Maybe the exception to the sense-making of it all was the performance of Steven Gerrard. On Wednesday he was one of the main culprits; he looked out of position and ineffectual as a central midfielder, and it was all we could do to bemoan the idiocy of Roy Hodgson for placing him there.

It would follow that after replacing Raul Meireles in the 21st minute, Gerrard proceeded to turn in his best display of the season alongside(ish) Lucas in central midfield.

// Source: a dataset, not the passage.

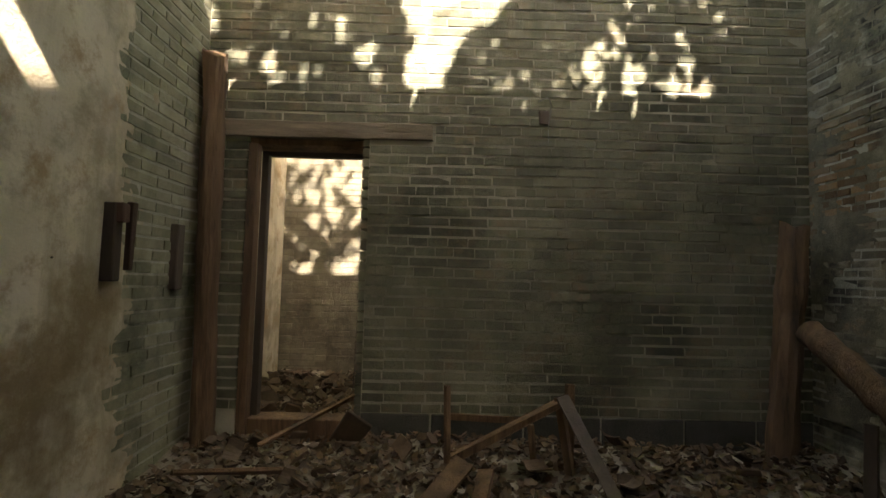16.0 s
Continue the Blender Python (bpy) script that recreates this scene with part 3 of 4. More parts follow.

He didn't try to do too much, he rarely looked out of control, and, if anything, he actually did have the calming effect on the side that the commentary team kept reminding me he "always had." His delivery on both goals was vintage---it was an inch-perfect lofted ball for Torres to slam home for the first, and the sliced cross in the 92nd that eventually bounced off a defender for Cole to poke home was dangerous and ultimately effective.

So what does this all mean beyond today?

Hard to tell. The early returns from Roy Hodgson's press conference don't seem too encouraging, as there's less of an admission of a tactical alteration and more of a "see what I can do" undercurrent. Not the type of response you're looking for from a man who just two days earlier had lamented the lack of support and engaged in a public "woe is me."

If anything, it's that Liverpool can win matches you know they need to, and they're able to play the type of football that gets them a victory by any means necessary. If they revert to the tactics we saw against Wolves and Stoke and Blackpool and Everton and etc., we'll continue to ride the roller coaster. If there's any sort of lasting changes made as a result of today's performance, though, it could be a step forward.

As I mentioned, though, more than anything it's nice to feel excited about a Liverpool result again. That doesn't involve rapturous celebrations or pronouncements of a return to glory---far from it. We know the context will catch up with us, as it's inevitably done this season.

For now, though, it's not entirely ignorant to just be happy that Liverpool won.